┏━━

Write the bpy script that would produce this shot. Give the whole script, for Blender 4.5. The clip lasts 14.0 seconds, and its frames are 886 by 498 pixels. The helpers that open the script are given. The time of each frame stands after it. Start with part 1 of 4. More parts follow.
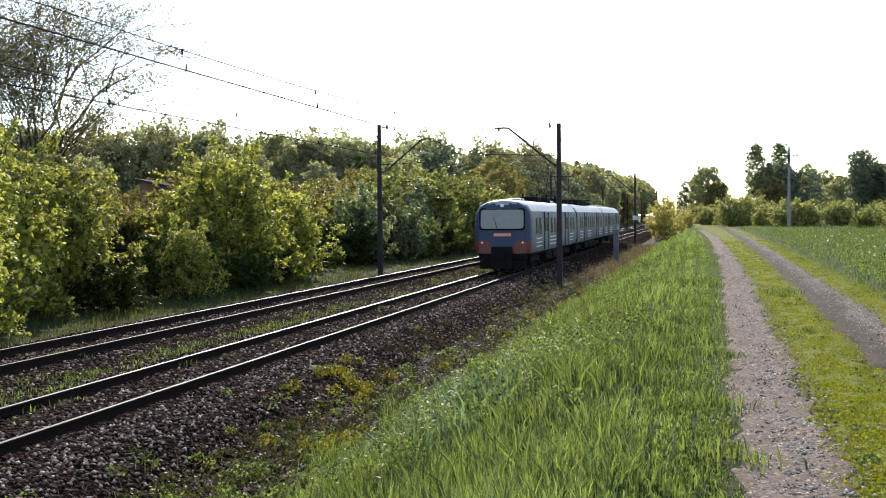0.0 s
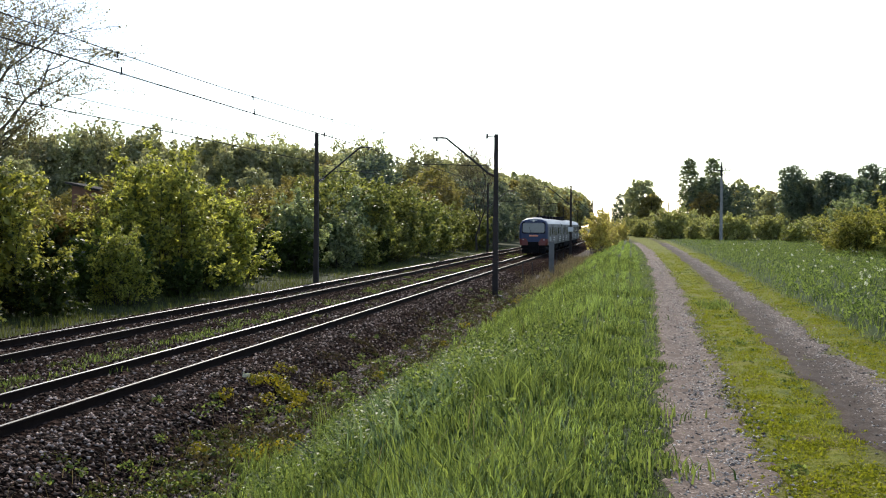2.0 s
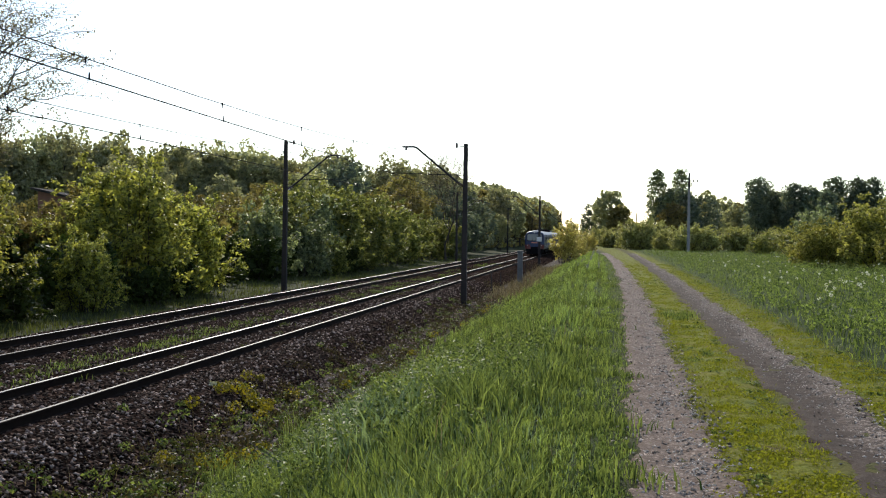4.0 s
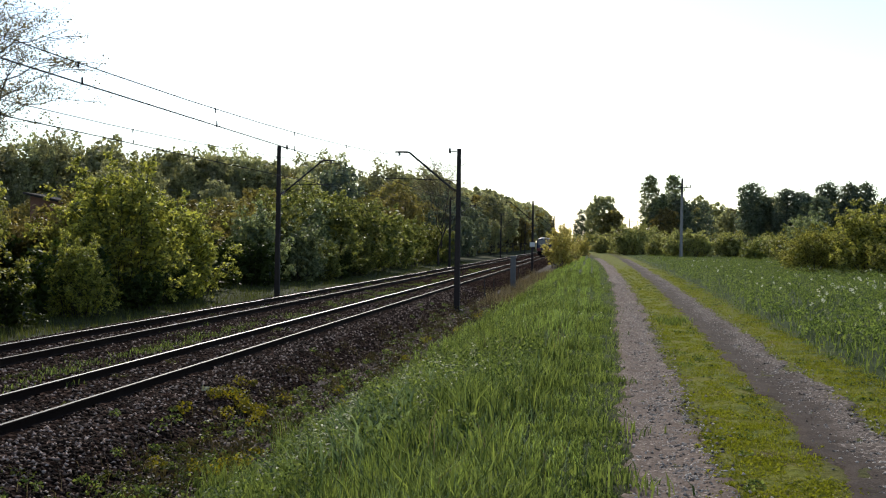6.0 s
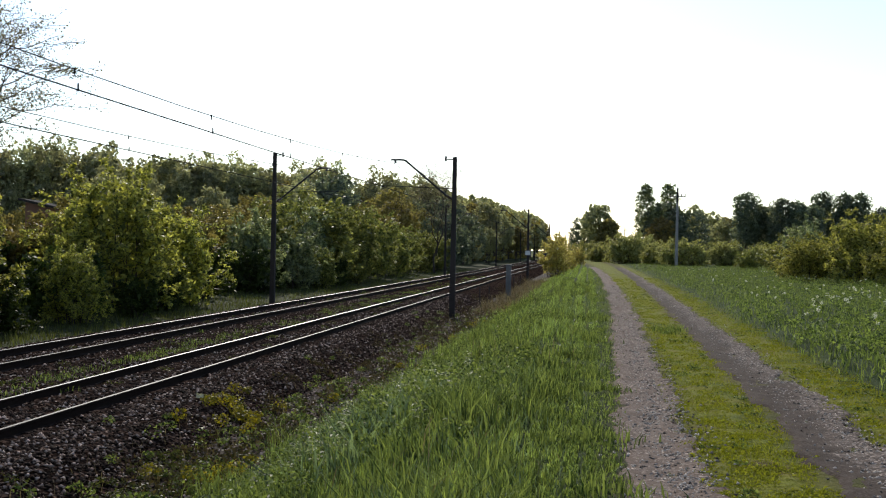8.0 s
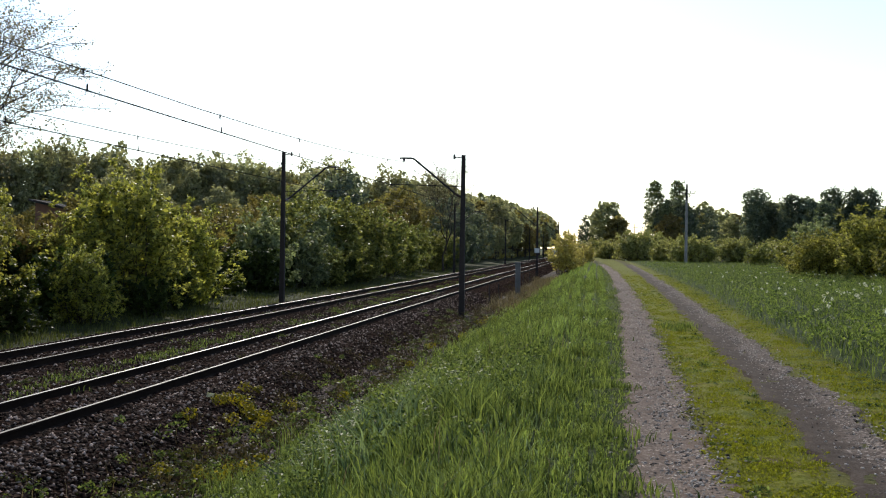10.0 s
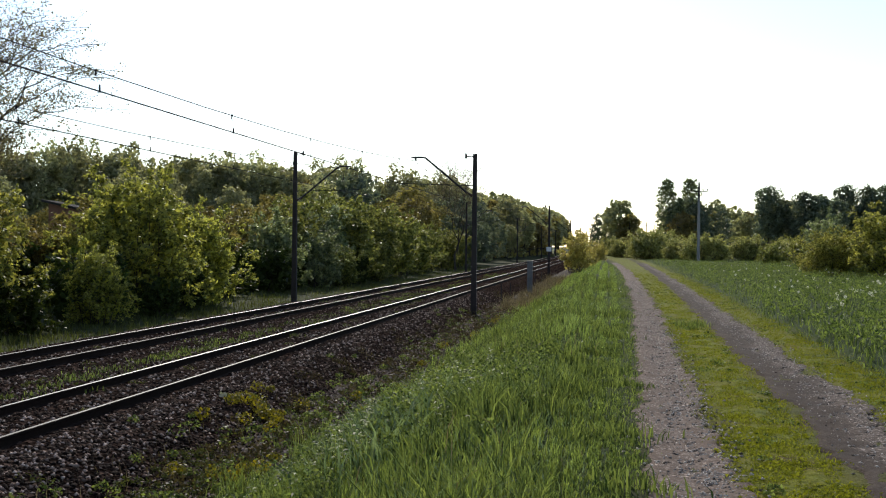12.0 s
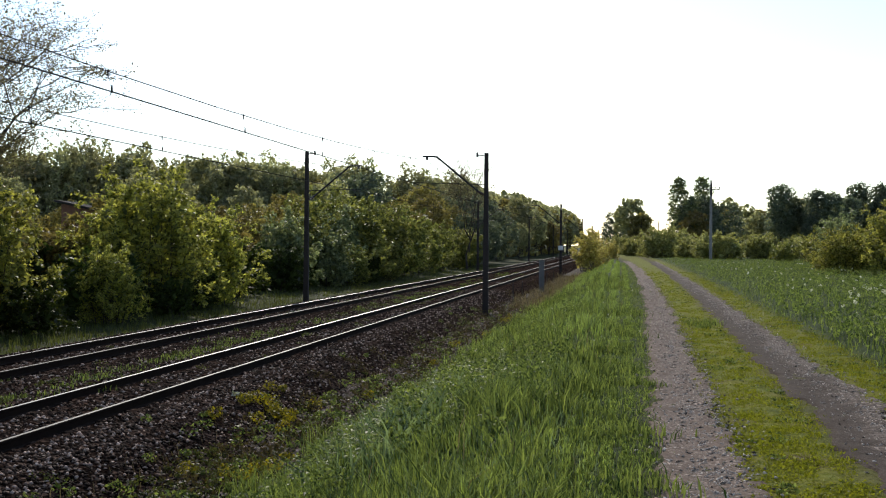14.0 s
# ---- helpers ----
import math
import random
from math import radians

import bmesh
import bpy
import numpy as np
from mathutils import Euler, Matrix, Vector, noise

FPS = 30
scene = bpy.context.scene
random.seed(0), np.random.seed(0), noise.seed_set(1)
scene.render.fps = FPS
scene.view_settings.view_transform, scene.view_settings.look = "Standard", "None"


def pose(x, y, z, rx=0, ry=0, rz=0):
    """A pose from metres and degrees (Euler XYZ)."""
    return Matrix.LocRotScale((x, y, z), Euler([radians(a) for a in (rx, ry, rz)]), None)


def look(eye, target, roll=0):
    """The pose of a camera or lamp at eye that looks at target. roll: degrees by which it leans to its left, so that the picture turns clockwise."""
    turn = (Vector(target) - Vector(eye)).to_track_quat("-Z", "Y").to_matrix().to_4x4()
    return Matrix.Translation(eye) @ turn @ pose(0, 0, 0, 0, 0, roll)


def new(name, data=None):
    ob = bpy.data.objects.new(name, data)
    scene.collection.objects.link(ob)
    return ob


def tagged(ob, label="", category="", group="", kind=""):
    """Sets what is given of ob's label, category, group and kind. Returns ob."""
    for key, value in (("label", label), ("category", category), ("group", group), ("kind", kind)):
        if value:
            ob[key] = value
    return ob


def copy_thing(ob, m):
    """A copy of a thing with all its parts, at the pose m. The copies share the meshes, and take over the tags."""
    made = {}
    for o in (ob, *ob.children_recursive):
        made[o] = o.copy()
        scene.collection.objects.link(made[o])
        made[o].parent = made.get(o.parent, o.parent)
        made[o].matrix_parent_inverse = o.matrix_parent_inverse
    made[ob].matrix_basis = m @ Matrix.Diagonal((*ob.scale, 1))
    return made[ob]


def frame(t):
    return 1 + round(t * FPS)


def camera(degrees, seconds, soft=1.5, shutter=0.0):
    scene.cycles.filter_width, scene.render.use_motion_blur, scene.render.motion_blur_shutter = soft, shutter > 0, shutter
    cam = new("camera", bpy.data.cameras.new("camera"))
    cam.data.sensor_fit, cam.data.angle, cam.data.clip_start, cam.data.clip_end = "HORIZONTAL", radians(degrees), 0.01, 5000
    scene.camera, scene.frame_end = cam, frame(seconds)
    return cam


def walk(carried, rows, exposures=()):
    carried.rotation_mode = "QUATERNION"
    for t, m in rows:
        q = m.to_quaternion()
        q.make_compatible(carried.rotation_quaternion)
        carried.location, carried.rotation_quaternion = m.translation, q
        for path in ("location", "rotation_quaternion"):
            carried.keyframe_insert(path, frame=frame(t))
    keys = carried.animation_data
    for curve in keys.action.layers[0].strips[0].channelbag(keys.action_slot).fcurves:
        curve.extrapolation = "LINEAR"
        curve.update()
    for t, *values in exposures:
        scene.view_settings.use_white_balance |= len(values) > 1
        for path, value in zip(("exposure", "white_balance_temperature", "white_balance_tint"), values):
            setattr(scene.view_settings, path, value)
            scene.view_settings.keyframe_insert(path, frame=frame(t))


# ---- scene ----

┗━━

#### Work instructions
From the first line above through the line containing "import random", copy everything exactly, without the pictures.

#### Answer to this problem
Write the bpy script that would produce this shot. Give the whole script, for Blender 4.5. The clip lasts 14.0 seconds, and its frames are 886 by 498 pixels. The helpers that open the script are given. The time of each frame stands after it. Start with part 1 of 4. More parts follow.
0.0 s
2.0 s
4.0 s
6.0 s
8.0 s
10.0 s
12.0 s
14.0 s
# ---- helpers ----
import math
import random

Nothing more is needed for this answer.